Forecasters: Tropical depression likely to form in Atlantic, but not affect Gulf Coast
NEW ORLEANS — Since Sub-tropical Storm Alberto in late May and early June, tropical activity in the Atlantic and the Caribbean has not been a major factor for the Louisiana and Mississippi Gulf coasts.
Hurricane forecasters said Thursday morning that a tropical depression has a high chance of developing in the next 48 hours in the Atlantic but will likely not pose a threat for Louisiana or Mississippi.
As of 7 a.m., the “well-organized” system was between the Cabo Verde Islands and the Lesser Antilles, the National Hurricane Center said. Forecasters described it as a small area of low pressure and a tropical wave.

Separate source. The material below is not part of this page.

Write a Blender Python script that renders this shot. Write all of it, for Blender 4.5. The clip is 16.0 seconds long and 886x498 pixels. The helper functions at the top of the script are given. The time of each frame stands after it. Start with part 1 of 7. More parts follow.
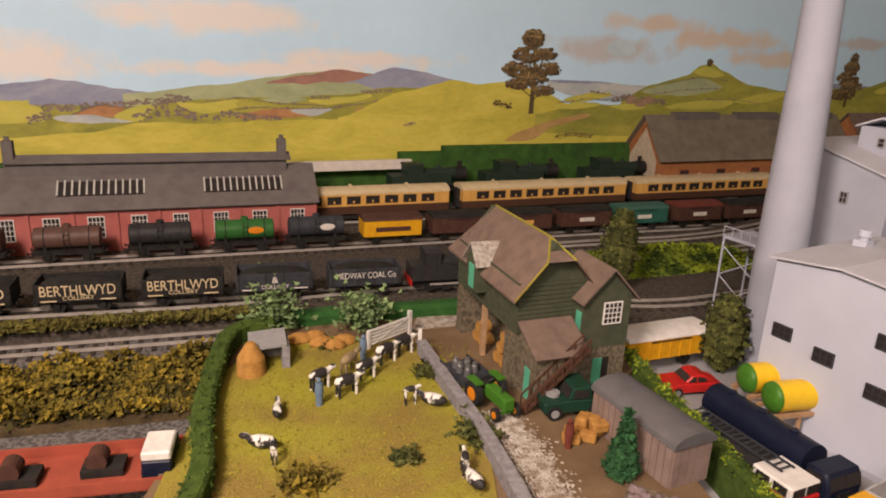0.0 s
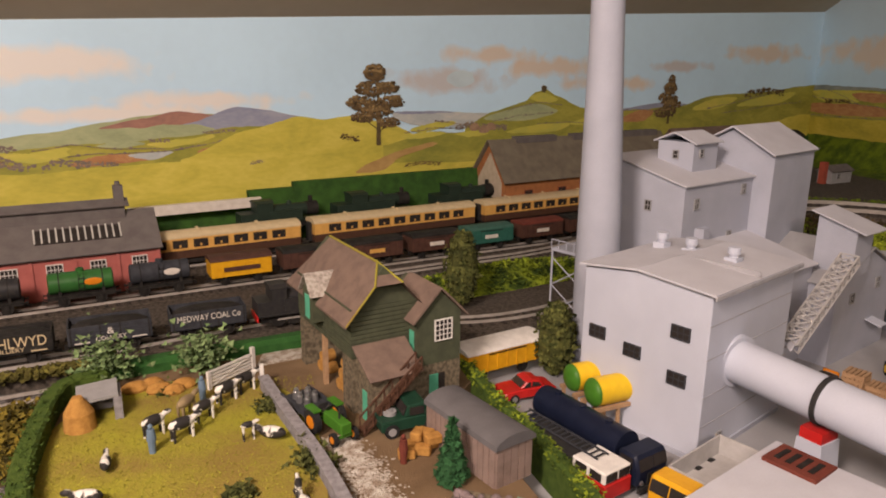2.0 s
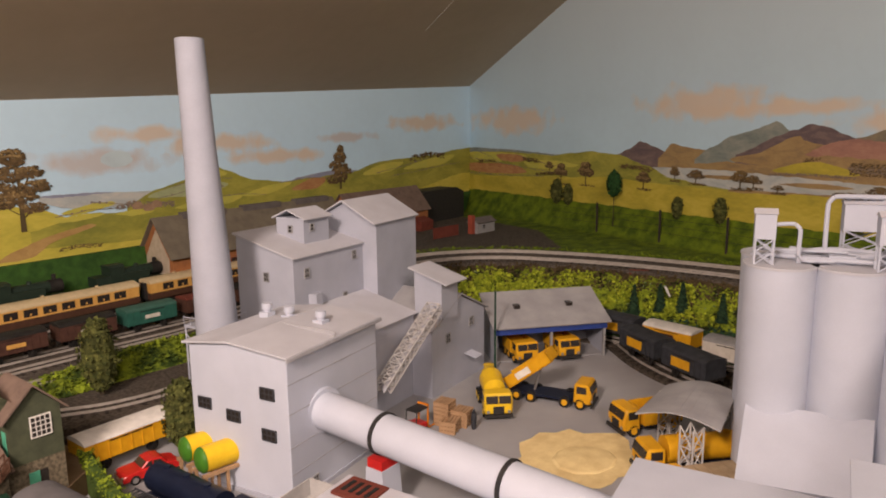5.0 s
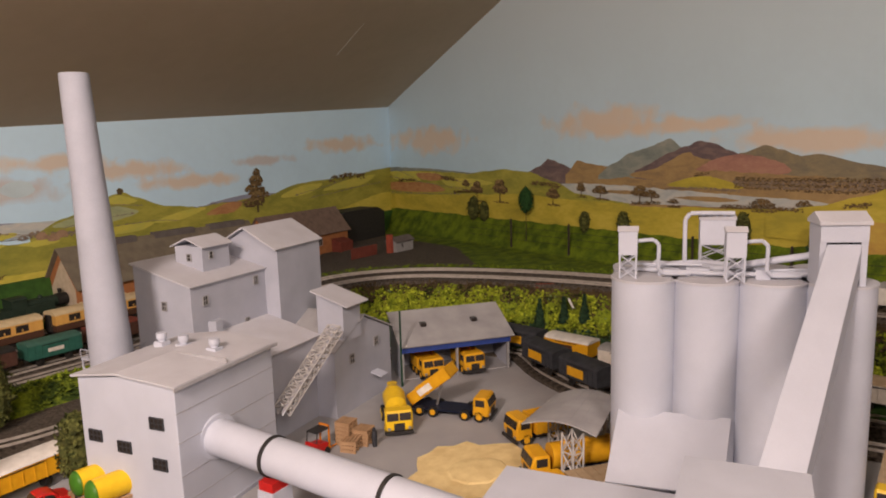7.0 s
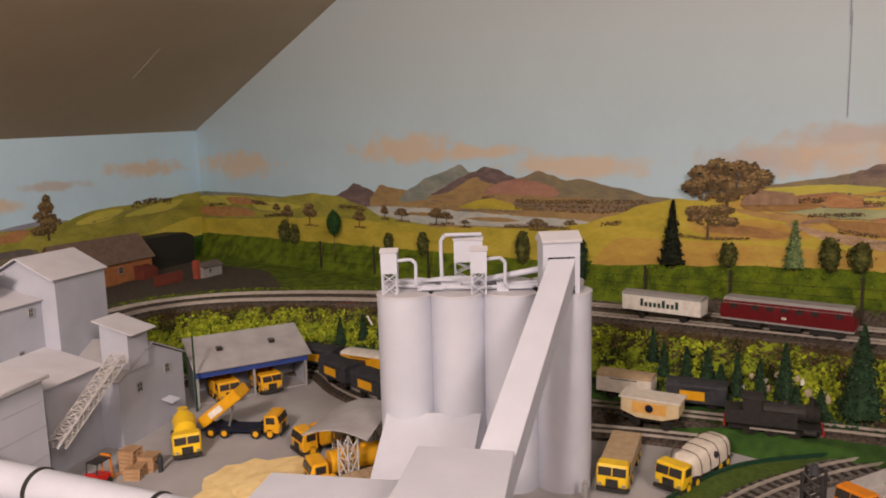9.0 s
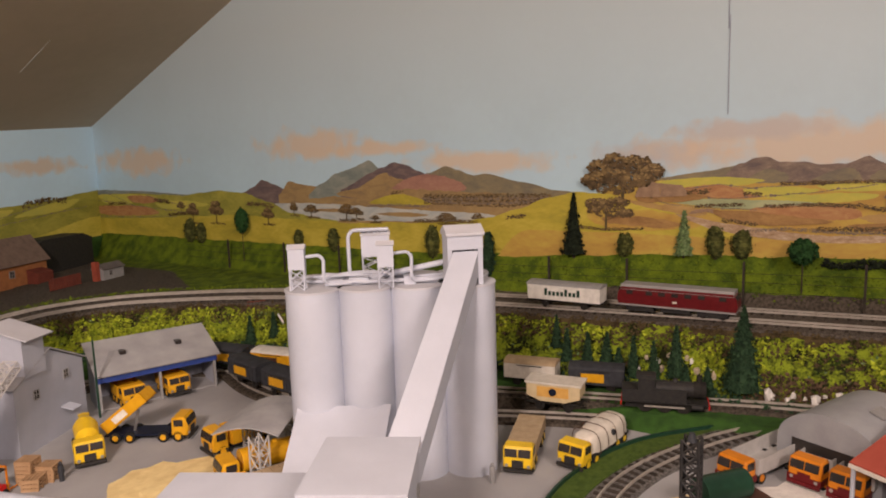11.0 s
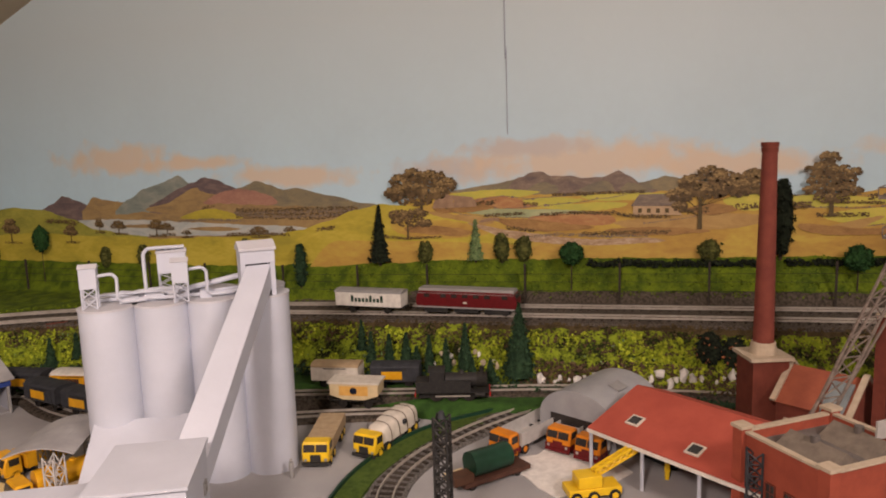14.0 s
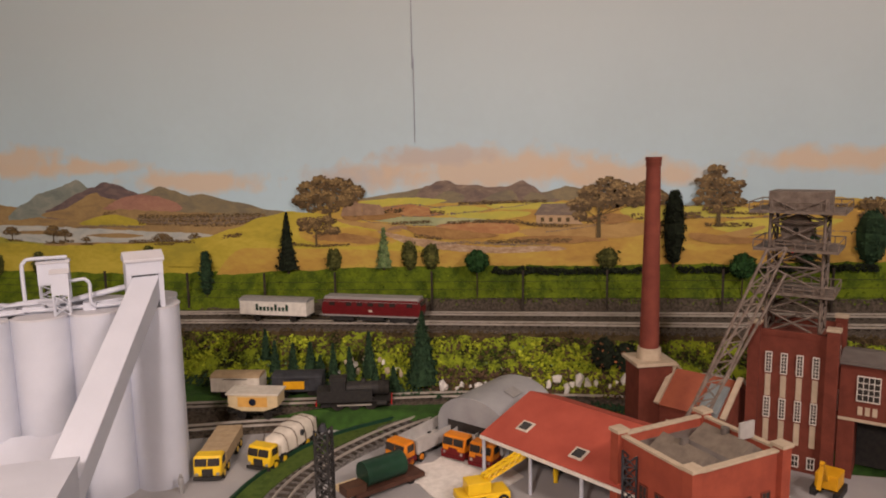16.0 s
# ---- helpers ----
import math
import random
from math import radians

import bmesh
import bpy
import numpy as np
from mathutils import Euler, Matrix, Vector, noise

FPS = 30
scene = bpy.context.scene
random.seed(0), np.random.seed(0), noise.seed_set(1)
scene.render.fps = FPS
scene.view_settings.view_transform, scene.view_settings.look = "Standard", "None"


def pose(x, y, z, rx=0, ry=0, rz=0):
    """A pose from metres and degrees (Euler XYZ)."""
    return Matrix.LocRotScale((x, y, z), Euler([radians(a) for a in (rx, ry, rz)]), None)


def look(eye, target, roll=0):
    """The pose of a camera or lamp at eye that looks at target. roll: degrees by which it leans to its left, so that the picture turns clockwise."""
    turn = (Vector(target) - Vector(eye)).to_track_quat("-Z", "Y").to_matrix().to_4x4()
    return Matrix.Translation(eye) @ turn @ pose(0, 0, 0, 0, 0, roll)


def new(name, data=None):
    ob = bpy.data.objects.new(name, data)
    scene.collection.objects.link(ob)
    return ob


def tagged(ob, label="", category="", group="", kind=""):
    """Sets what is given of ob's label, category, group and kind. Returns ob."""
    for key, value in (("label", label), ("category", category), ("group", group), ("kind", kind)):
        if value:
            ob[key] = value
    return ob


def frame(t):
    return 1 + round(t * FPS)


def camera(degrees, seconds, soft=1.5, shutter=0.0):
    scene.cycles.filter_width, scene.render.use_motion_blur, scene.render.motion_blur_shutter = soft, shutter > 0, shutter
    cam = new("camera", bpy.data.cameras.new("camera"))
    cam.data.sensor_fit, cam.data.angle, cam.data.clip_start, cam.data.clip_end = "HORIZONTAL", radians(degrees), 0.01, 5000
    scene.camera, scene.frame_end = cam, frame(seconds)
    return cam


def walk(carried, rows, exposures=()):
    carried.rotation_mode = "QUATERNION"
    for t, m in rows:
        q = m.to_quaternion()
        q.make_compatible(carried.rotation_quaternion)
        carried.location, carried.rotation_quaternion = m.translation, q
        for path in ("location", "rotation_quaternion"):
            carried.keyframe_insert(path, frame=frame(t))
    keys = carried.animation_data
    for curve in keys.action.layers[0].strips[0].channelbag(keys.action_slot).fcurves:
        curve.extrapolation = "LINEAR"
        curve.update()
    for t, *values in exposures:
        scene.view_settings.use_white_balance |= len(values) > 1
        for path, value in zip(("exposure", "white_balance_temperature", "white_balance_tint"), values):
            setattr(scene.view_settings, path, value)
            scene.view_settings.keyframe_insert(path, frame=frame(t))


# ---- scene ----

The disturbance is expected to move west at 15 to 20 mph over the Atlantic Ocean. It has a high chance (70 percent) of developing into at least at tropical depression within 48 hours and five days, the National Hurricane Center said.
However, the system is expected to fall apart before it reaches the Lesser Antilles and not be a threat for the Gulf Coast.
“Even if it develops, conditions are expected to become unfavorable as it nears the lesser Antilles, with all model guidance currently suggesting it will degenerate into a tropical wave as it moves into and through the Caribbean,” forecasters said.